Jacobs manages the city’s wastewater facilities, but the partnership extends far beyond into helping the city’s efforts to encourage sustainable practices throughout the community.


Performed original facility design and construction management.


Partnered with the local university to design a xeriscape garden to reduce watering and mowing costs for the city.

Water Resources and Ecosystem Management

Restored the native prairie ecosystem that once thrived on Woolsey Wet Prairie Sanctuary adjacent to the West Side wastewater treatment plant.

Water Resources and Ecosystem Management

Helped Fayetteville enhance the surrounding ecosystem to become the first business to become a certified Community Wildlife Habitat in Arkansas.


Jacobs harvests and markets the hay crops on the land.

Community Impact

Proceeding the Paul R. Noland Wastewater Treatment Plant, noxious plants displaced native plants and local wildlife.
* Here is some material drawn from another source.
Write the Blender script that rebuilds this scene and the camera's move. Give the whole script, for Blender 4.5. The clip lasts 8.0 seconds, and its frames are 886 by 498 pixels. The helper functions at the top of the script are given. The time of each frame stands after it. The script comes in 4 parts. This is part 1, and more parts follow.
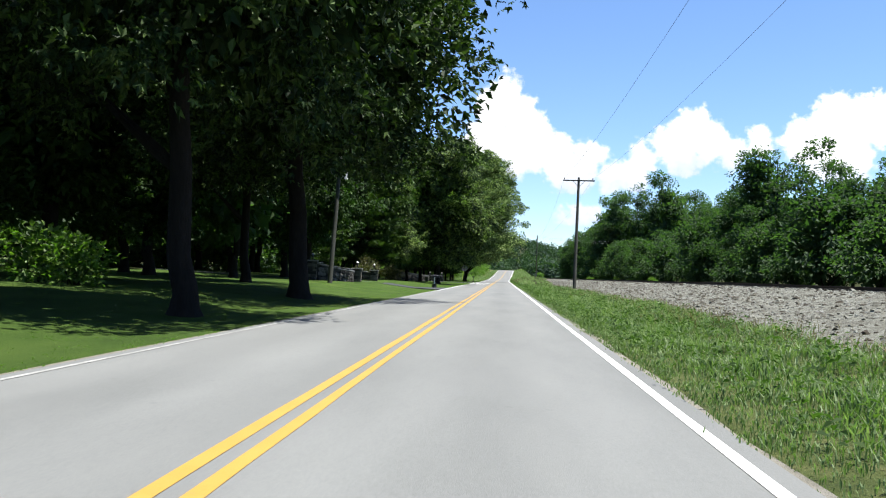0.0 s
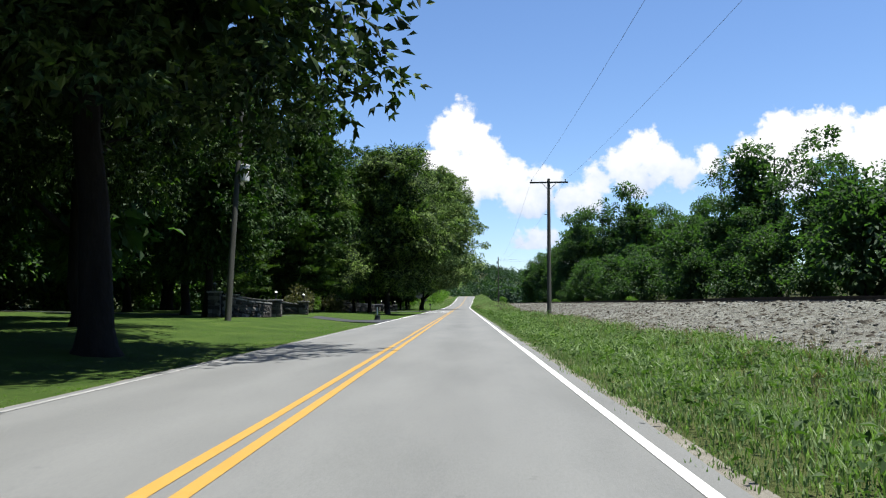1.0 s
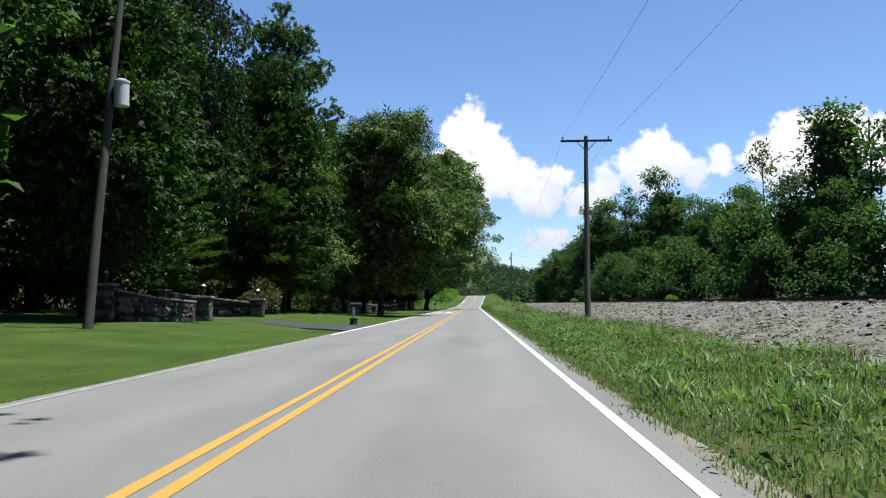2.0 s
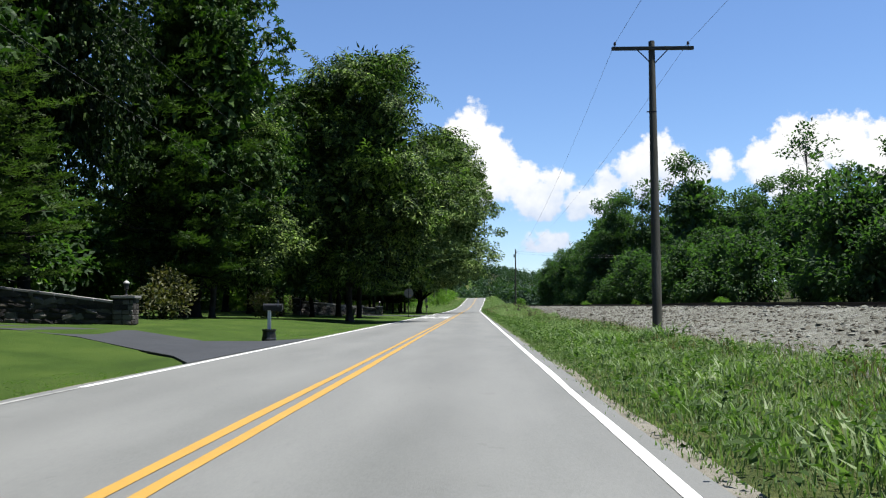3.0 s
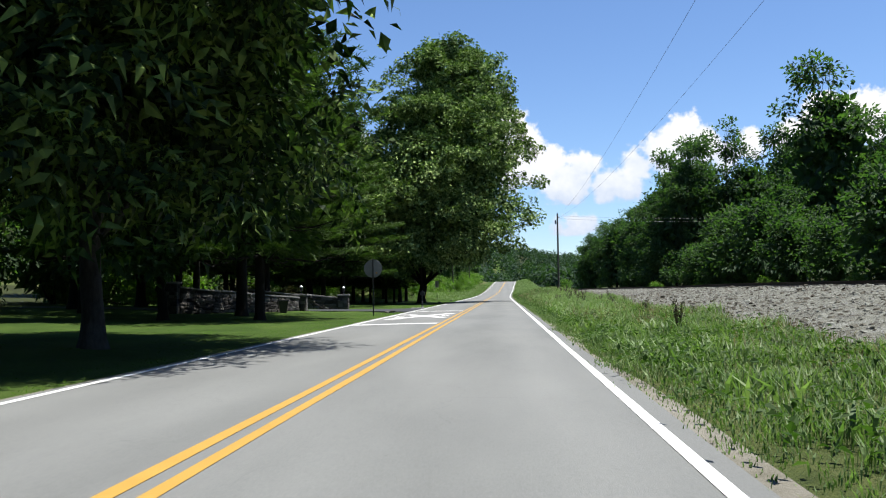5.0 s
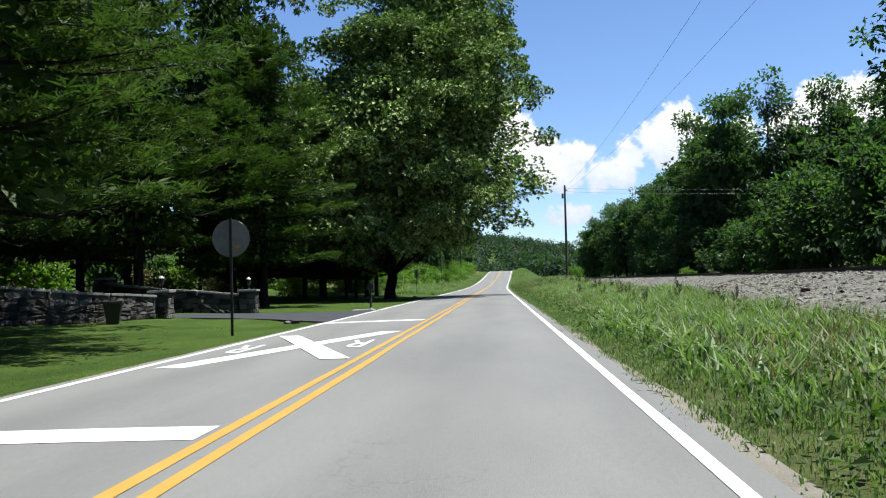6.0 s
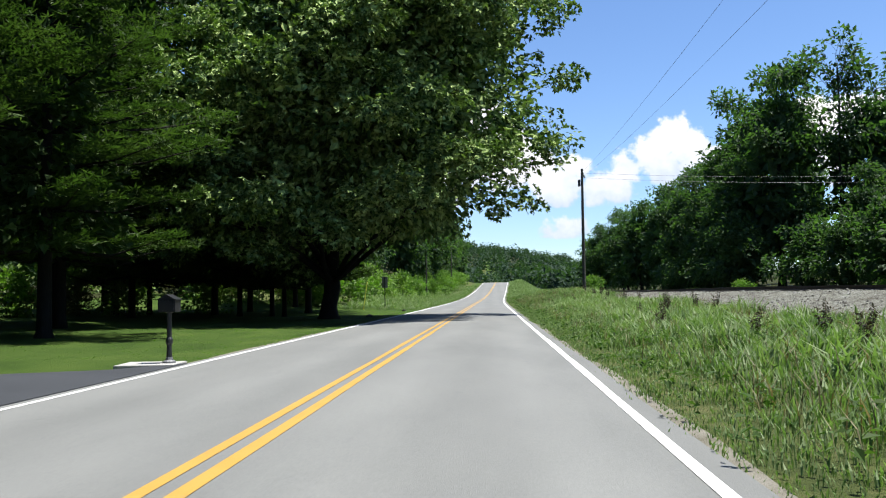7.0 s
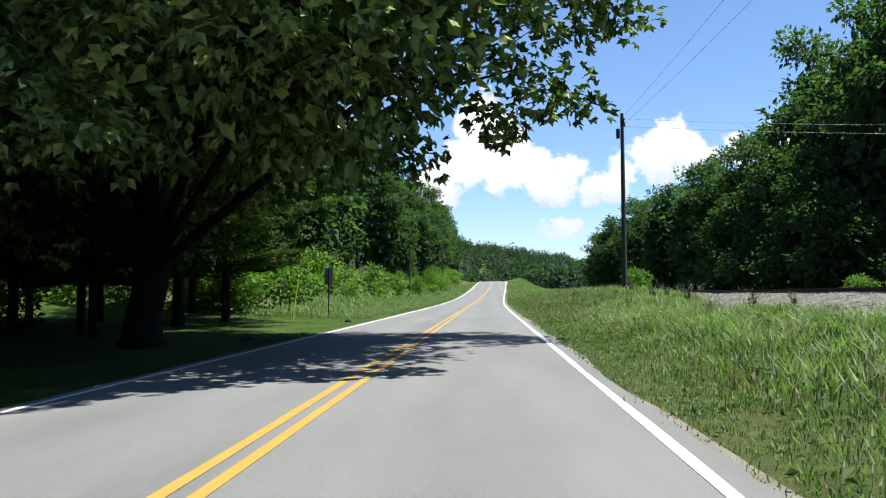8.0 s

Jacobs helped the city reclaim the land by planting 74 species of wildflowers and grasses and 16 native shrubs and trees, and zone around the creek to allow room for wildlife to prosper. By adding a parking area, kiosk and bluebird trail for the community, Jacobs was able to help the area became a certified Community Wildlife Habitat in Arkansas from the Natural Resource Conservation Service’s Acres from Wildlife Program.


In Detail

Always evolving in Fayetteville: Shared vision breeds environmental innovation

The city of Fayetteville uses public-private partnership to deliver creative, sustainable solutions that preserve and enhance their community’s economic and environmental health for today and tomorrow.

In the 1980s in Fayetteville, a nearly two-decade-old wastewater treatment plant was operating on aging technology. The effluent discharged into the White River did not meet water quality standards – a big concern because the White River is the area’s main water supply. The city brought on Jacobs to help design, operate and maintain a modern facility that could satisfy more rigorous new standards that would position Fayetteville for the future.

Leading the sector of sustainable environmental policy, Fayetteville and Jacobs represent a model for other jurisdictions to emulate. Using a “triple bottom line” approach to making decisions on operations, repair or maintenance, we ask, Is this the best solution financially? Does it provide stakeholder value? How will it affect the environment? The results are outstanding:

  • Energy conservation efforts at wastewater facilities bring significant cost savings to the city. Onlookers notice facility staff pedaling bicycles, and tricycles, or driving electric golf carts on the premises rather than powering up pickup trucks to transport of lightweight materials.
  • Load-shedding generators used at both wastewater facilities and a major lift station bring more than USD$250,000 in annual electrical savings by taking facilities off the grid entirely during periods of heightened demand and minimizing the risk of local homes and businesses losing power.
  • Jacobs and Fayetteville collaborated with an incubator company formed in partnership with the University of Arkansas. The city was the first buyer of this more efficient dissolved oxygen system, seeing a return on its investment in less than four years.
  • Nature lovers and bird watchers frequent the 13-acre (5-hectare) wildlife habitat on the grounds of the Paul E. Noland Wastewater Treatment Plant, the first city-owned property to be recognized by the National Wildlife Federation. The xeriscape area features native trees, shrubs, grasses, wildflowers, as well as bluebird boxes and a nature trial.
  • Fayetteville has also implemented an innovative biosolids drying program that uses both solar energy and natural gas to dry biosolids to nearly 90 percent dryness or better. The end product is sold as biosolids fertilizer representing a new revenue stream for the city.

The partnership has extended beyond the wastewater facilities to support the city’s efforts to encourage sustainable practices throughout the community by cooperating with business and academia to increase awareness about sustainability in the region.